Well Echochrome true to form suffers from all three problems just like those “games as art” pretenders that came before it like Shadow of the Colossus (burn the heretic! – Ed) or Hotel Dusk. Anyway, the central idea is sound with you twisting and manipulating environments that all look like M. C. Escher paintings to get your little avatar around them but in doing so you discover the biggest problem the game has.

At the start of every new map you can take as long as you want to preview it and watch the avatars move around and doing so you can identify different objects, be it jumps, pits, gaps etc. that you’ll use to complete it.

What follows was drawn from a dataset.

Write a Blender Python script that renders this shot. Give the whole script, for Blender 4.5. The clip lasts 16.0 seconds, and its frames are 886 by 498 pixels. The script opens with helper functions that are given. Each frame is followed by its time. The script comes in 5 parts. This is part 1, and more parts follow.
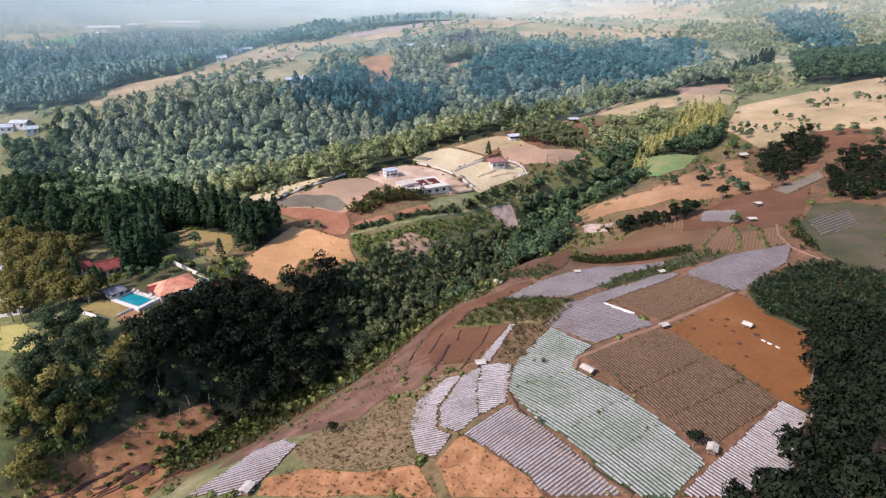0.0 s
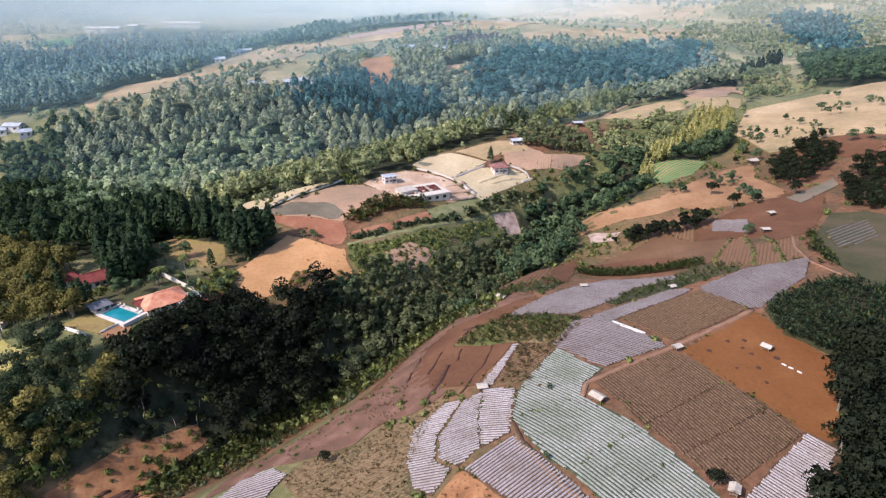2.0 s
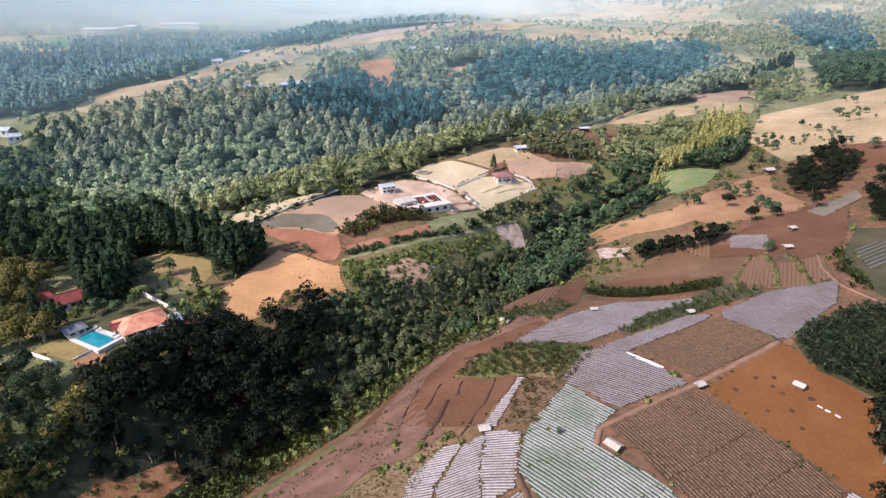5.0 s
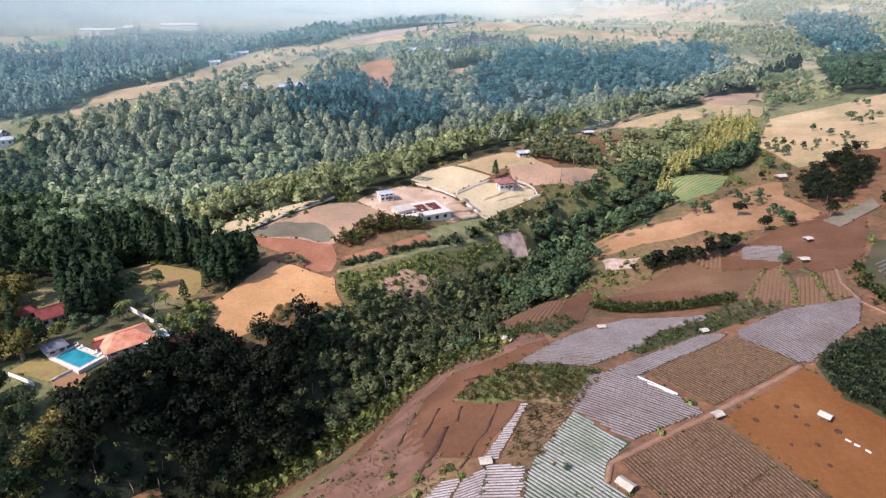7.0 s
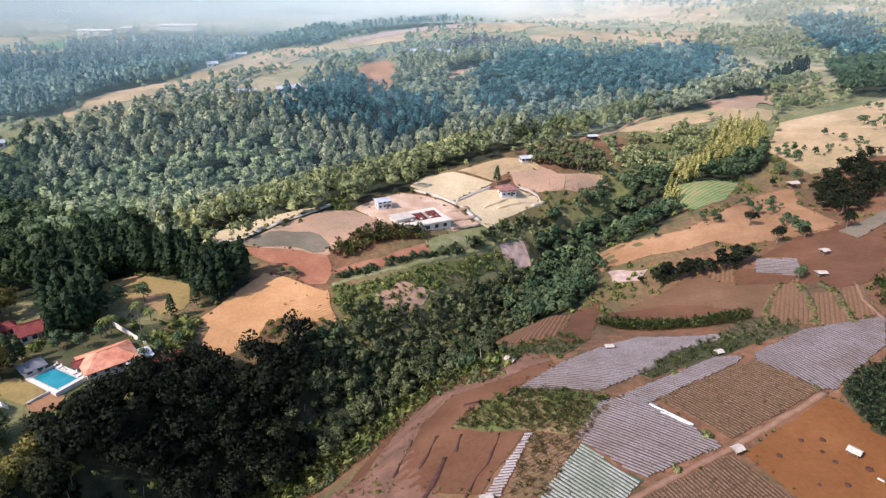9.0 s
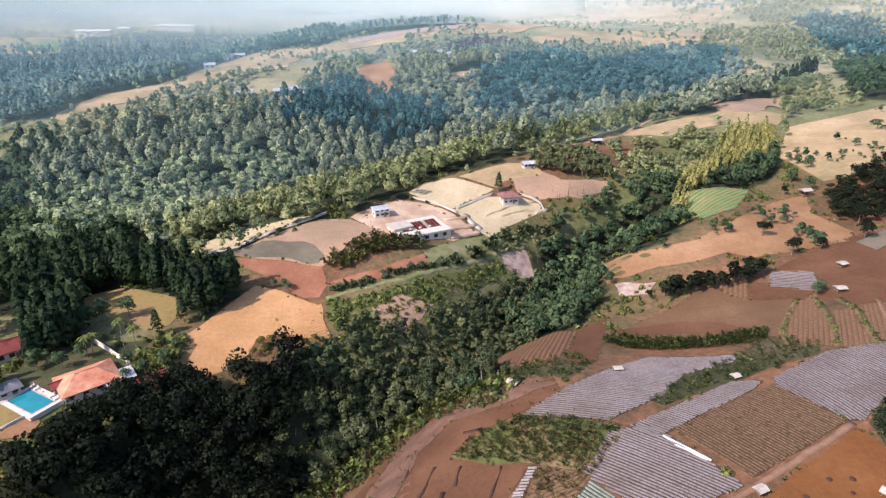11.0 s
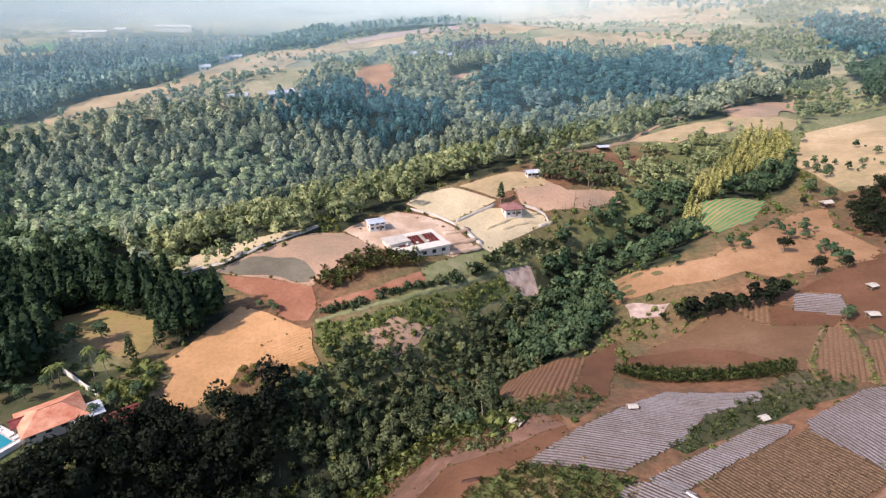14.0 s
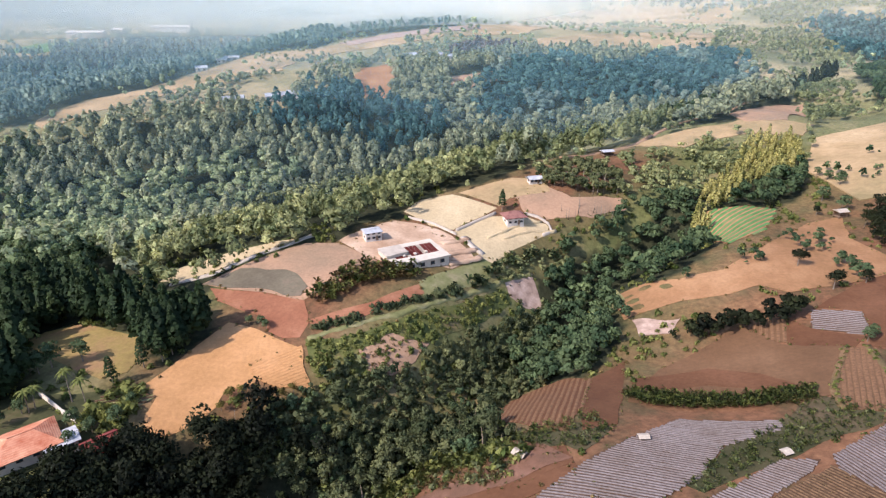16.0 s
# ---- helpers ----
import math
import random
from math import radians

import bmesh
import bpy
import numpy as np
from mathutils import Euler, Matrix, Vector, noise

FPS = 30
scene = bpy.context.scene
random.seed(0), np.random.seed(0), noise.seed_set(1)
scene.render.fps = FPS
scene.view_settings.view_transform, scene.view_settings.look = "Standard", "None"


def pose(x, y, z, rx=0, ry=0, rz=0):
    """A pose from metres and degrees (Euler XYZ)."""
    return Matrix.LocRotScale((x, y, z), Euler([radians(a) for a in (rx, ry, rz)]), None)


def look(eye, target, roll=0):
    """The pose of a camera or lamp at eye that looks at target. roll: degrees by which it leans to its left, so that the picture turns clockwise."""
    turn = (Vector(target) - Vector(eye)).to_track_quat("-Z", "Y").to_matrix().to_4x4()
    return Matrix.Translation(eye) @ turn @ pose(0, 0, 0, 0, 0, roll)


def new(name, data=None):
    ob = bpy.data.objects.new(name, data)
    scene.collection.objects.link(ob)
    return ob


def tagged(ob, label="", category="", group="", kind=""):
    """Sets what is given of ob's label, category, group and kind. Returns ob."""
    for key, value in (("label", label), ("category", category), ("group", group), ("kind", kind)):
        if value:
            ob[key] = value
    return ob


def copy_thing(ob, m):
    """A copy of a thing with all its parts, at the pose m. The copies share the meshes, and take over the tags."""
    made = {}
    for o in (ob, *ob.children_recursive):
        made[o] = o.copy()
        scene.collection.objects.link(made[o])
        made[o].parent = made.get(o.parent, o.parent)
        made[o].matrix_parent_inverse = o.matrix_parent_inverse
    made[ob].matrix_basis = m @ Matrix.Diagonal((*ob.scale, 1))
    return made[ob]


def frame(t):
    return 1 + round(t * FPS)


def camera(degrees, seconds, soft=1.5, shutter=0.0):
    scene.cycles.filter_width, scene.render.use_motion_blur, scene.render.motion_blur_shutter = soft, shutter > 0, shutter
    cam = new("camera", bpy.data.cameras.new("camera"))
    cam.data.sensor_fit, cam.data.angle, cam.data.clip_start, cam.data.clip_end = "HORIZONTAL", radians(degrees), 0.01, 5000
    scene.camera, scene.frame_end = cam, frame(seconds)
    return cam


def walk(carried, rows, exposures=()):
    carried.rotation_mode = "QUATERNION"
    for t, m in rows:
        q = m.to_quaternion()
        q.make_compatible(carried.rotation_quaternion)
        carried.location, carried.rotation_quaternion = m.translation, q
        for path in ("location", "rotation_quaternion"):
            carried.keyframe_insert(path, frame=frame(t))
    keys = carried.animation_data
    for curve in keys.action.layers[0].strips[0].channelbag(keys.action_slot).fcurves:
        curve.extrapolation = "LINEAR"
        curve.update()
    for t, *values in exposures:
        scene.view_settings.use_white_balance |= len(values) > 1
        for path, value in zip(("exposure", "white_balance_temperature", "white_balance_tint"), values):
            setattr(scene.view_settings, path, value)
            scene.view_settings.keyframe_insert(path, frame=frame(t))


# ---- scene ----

Where you should be able to ‘read’ the map and think “ok, jump there then fall there, twist to there…” trial and error quickly replaces this with you eliminating possible moves before you chance upon the right one to progress. When random chance and sheer dumb luck replace skill and strategy you’re not playing “art” you’re playing “gash”

Secondary Score: 6/10

However, the game’s main faults are even more serious. For the most part, mindless trial and error seems to be the easiest way to navigate the levels. They are, after all, optical illusions so don’t expect elegant solutions to come easily. Instead expect to be spinning the camera all over the place in an attempt to make sense of the later levels. A task made even less enjoyable by the stodgy controls.

In an effort to help you overcome this, pressing the square button helps to snap the camera into key points but even that seems quite random at times, steadfastly refusing to make snap to clear joining possibilities.

The other main fault is that Echochrome, even by puzzler standards, gets very boring, very quickly. The initial idea is so intriguing but even after the tutorial you get a sense that it won’t sustain itself into a full game. The laws themselves only really extend to three concepts (hiding, joining and aligning) and the levels, whilst undoubtedly being well-designed, rarely offer anything new.

The minimalist presentation and violin score are certainly welcome and the game offers over two hundred levels as well as the ‘canvas’ mode which allows you to build your own levels. An option that will prove useless to most people as building a challenging and entertain level is probably the hardest task in this game.

With its clumsy, unfriendly controls and almost tech-demo gameplay, Echochrome isn’t likely to entertain hardcore or casual players and UK gamers can expect a whopping price rise as this game is only getting a UMD release here which will see the original $9.99 price tag jump up to £20 and whilst this game could do with sitting on a memory stick for occasional casual play, sliding in the UMD isn’t something I can see myself doing any time soon.